Com o título “Sociedade x Governo”, eis artigo de Djalma Pinto, jurista, ex-procurador-geral do Estado e escritor. “Os países que não educam suas crianças para respeitarem os bens do Estado não prosperam”, expõe o articulista
Confira:
Uma sociedade sem governo assemelha-se a uma tribo em que prevalece a selvageria. Nesta, uns matam ou oprimem os derrotados nos intermináveis conflitos tribais. Isso explica como os traficantes de escravos, em pequenos números, conseguiam, na África dos séculos passados, ter acesso aos negros muito mais numerosos. Simplesmente, compravam, para serem escravizados em outros países, aqueles que eram aprisionados pelos grupos rivais nos seus lugares de origem.

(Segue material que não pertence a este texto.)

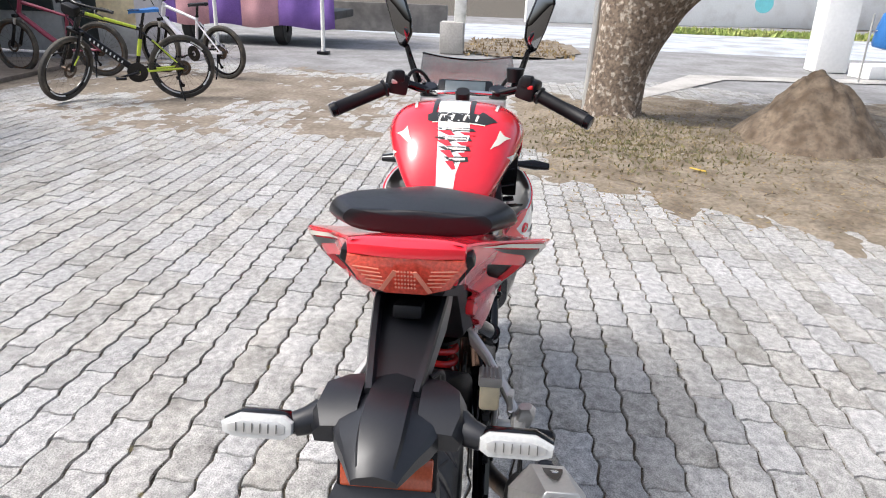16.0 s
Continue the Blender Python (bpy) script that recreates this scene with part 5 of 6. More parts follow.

O Estado surgiu, fundamentalmente, para manter a ordem e para dirimir os conflitos, entre os habitantes de seu território, com base nas normas elaboradas para preservação da harmonia social.
Como uma grande empresa, também necessita de um comando a ser exercido por pessoas qualificadas para o exercício das funções essenciais.
Nos países mais evoluídos, seus dirigentes são escolhidos pelo povo, após conquistarem os cidadãos a supremacia da soberania popular. A grande questão, a ser estudada em todas as universidades contemporâneas, é esta: por que povos, que escolhem seus governantes vivem em prosperidade e outros, que utilizam o mesmo processo eletivo para investir seus dirigentes no poder, são pobres, vivendo grande parte de sua população em permanente situação de miserabilidade?
Uma pista relevante a ser seguida reside na persistente falta de qualificação para o exercício do poder político, que deveria ser oferecida no âmbito da educação para a cidadania.
As escolas do Brasil, como regra, não abordam essa disciplina. Como fazê-lo, num ambiente contaminado pela ideologia, em que os erros são privativos dos adversários e os delitos dos amigos chegam a ser exaltados de forma espantosa?
Uma saída seria, já no ensino fundamental, além da propagação dos valores da empatia e da solidariedade, trabalhar a conscientização da importância do respeito ao dinheiro da população como garantia de uma boa gestão da Administração pública e da admiração de todos os cidadãos ao longo da vida.
Sedimentado, no espírito de cada criança, o apreço pelos bens do Estado, ao se tornarem governantes terão persistente vergonha em fraudarem licitações ou desviarem verbas de emendas parlamentares, de pontes, de passagens molhadas, de estradas etc.
Portanto, a história, nesse particular, não admite controvérsia. Os países que não educam suas crianças para respeitarem os bens do Estado não prosperam. Seus líderes cultivam por isso a corrupção em escala crescente. O agravamento da situação torna mais apavorante a conjuntura em face da ausência de punição exemplar aos predadores da coisa pública.
Assaltam, impiedosamente, os valores pagos pelos contribuintes. Compram votos com o dinheiro roubado, sem constrangimento algum para a investidura na representação popular.
Nesse cenário de indigência cívica é previsível o florescimento do crime organizado e o agravamento das mazelas sociais decorrentes da falta de decência daqueles que, historicamente, são investidos na governança do Estado.
Educação para a investidura no poder e punição exemplar aos predadores do dinheiro da população são, na verdade, as providências inadiáveis
para reverter o ambiente gerador de injustificada pobreza.
*Djalma Pinto,
Jurista e autor de diversos livros, entre os quais, “Distorções do Poder” e “Ética na Política”.